(http://www.australiansabroad.com/sweden/youknow.html)
The original list contained 210 (!!!) reasons, but it would take me forever to write all of them down, so I’ve just picked the ones I do – all the time.
– You rummage through your plastic bag collection to see which ones you can keep to take to the shop and which ones can be sacrificed for rubbish.
– You don’t think twice about putting the wet dishes away in the cupboard to dry.
– You see a person taking a front row seat on the bus and wonder “Who does he think he is?”
– Your coffee consumption exceeds 6 cups a day and coffee is too weak if there is less than 10 scoops per pot.
– You pass a supermarket and think “Wow, it is open, I had better go in an buy something!”
– You have only two facial expressions – smiling or blank.
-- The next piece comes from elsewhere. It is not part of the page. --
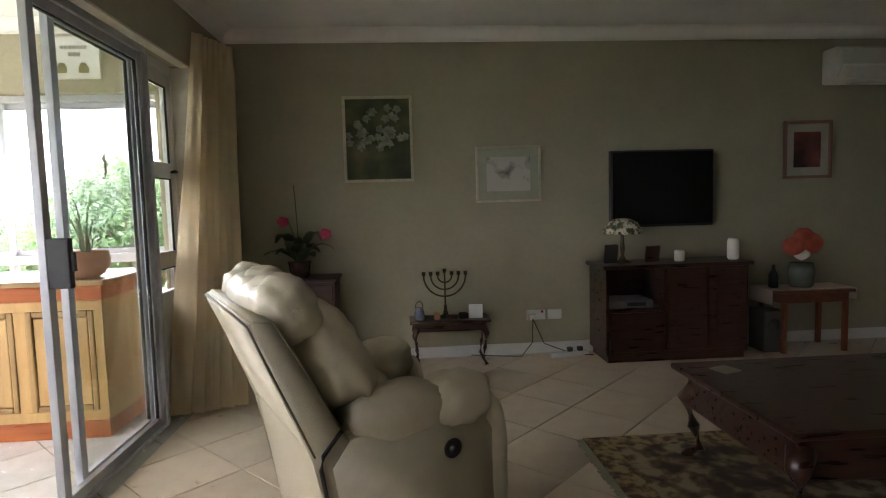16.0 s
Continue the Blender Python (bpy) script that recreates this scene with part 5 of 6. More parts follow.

Also your arms are just hanging down when you chat with other people.
– You hear loud-talking passengers on the train. You immediately assume:
a: they are drunk
b: they are Finnish
c: they are American
d: all of the above
– Your front step is beginning to resemble a shoe shop.
– It’s acceptable to eat lunch at 11.00.
– Julmust starts to taste good. (It has ALWAYS tasted good! If I could live on that stuff, I totally would.)
– You use ‘mmmm’ as a conversation filler. (All the time)
– You think it’s more fun to stay at home and drink then go out.
– You can’t contemplate actually doing anything until you’ve first had a ‘fika’ (with coffee AND cake).
– You mutter “oy,oy,oy” continually to yourself even though you are the only one in the room.
– Your preferred pancake topping is lingonsylt.
– You put tomato sauce (as in Heinz Big Red) on your macaroni. Just tomato sauce. And love it.
– You pour filmjölk (soured milk) on your Kellogg’s Corn Flake. And strawberry jam.
– You think there is nothing wrong with planning Christmas around Kalle Anka (Donald Duck).
– You start calling Coke “cola”.
– You start to miss falukorv when you go on vacation. (I haven’t had it in nearly three years!!)